[Rows from a dataset]
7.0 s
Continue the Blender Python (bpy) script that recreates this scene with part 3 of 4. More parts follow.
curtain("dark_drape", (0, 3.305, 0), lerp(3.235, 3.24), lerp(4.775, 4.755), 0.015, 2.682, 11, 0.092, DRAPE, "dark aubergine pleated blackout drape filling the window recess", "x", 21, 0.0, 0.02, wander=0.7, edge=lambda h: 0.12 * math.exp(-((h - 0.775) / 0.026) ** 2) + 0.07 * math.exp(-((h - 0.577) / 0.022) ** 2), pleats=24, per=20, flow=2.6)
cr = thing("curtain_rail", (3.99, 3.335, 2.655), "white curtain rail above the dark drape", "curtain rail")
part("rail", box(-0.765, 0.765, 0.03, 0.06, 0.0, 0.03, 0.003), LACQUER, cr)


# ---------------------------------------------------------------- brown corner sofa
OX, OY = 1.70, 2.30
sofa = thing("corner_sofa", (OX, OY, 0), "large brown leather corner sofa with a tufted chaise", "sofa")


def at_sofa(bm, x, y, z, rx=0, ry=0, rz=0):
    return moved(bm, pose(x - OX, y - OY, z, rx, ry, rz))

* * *

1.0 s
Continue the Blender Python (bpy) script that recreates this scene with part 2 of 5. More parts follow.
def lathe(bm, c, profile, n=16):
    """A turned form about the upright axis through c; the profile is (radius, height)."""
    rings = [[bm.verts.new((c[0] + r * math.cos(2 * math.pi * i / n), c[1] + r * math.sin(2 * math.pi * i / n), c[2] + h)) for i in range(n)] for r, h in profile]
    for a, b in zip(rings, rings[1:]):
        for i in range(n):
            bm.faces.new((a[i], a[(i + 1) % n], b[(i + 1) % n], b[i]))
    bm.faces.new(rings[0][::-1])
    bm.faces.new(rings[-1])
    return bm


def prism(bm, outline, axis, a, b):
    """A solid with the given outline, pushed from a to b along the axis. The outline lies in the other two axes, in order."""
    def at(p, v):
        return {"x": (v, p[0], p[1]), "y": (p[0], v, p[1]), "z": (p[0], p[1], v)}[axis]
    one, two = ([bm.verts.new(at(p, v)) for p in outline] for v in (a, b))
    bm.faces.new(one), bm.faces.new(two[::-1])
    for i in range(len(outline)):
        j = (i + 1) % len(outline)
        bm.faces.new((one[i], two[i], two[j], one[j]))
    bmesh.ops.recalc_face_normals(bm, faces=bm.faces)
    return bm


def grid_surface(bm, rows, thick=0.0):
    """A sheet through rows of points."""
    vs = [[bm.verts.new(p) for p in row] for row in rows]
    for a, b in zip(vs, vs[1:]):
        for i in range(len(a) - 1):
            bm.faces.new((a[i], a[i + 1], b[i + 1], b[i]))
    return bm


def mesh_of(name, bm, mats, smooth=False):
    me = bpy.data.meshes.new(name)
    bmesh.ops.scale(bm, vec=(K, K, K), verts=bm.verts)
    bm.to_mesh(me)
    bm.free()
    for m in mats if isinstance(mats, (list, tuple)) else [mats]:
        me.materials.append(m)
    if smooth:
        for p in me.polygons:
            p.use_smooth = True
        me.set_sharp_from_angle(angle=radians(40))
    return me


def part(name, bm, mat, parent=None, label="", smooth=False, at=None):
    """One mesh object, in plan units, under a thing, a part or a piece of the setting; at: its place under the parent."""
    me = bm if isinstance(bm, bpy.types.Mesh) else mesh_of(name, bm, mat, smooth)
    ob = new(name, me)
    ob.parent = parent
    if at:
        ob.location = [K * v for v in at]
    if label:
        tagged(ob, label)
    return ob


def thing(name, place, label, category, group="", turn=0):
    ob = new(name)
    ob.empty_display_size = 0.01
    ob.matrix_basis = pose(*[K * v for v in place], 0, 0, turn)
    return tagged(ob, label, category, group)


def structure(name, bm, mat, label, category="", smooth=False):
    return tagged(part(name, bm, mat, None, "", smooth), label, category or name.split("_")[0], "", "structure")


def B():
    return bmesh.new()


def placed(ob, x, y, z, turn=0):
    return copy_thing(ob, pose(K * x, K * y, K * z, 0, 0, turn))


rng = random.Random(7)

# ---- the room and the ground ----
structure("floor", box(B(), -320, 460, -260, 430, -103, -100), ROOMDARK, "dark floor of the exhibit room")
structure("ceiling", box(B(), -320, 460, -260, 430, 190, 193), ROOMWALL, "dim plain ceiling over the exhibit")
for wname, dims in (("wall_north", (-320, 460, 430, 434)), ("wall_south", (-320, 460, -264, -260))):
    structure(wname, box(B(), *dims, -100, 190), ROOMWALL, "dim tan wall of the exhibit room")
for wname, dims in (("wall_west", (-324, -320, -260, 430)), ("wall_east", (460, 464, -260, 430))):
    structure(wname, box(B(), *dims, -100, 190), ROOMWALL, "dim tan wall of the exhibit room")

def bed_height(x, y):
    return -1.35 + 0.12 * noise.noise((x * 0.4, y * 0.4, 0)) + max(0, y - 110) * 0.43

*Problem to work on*
Your task is to repeat exactly the lines from the one that contains "4. More parts follow." through the one that contains "0.003), LACQUER, cr)", with both end lines included.

*Exercise output*
Continue the Blender Python (bpy) script that recreates this scene with part 3 of 4. More parts follow.
curtain("dark_drape", (0, 3.305, 0), lerp(3.235, 3.24), lerp(4.775, 4.755), 0.015, 2.682, 11, 0.092, DRAPE, "dark aubergine pleated blackout drape filling the window recess", "x", 21, 0.0, 0.02, wander=0.7, edge=lambda h: 0.12 * math.exp(-((h - 0.775) / 0.026) ** 2) + 0.07 * math.exp(-((h - 0.577) / 0.022) ** 2), pleats=24, per=20, flow=2.6)
cr = thing("curtain_rail", (3.99, 3.335, 2.655), "white curtain rail above the dark drape", "curtain rail")
part("rail", box(-0.765, 0.765, 0.03, 0.06, 0.0, 0.03, 0.003), LACQUER, cr)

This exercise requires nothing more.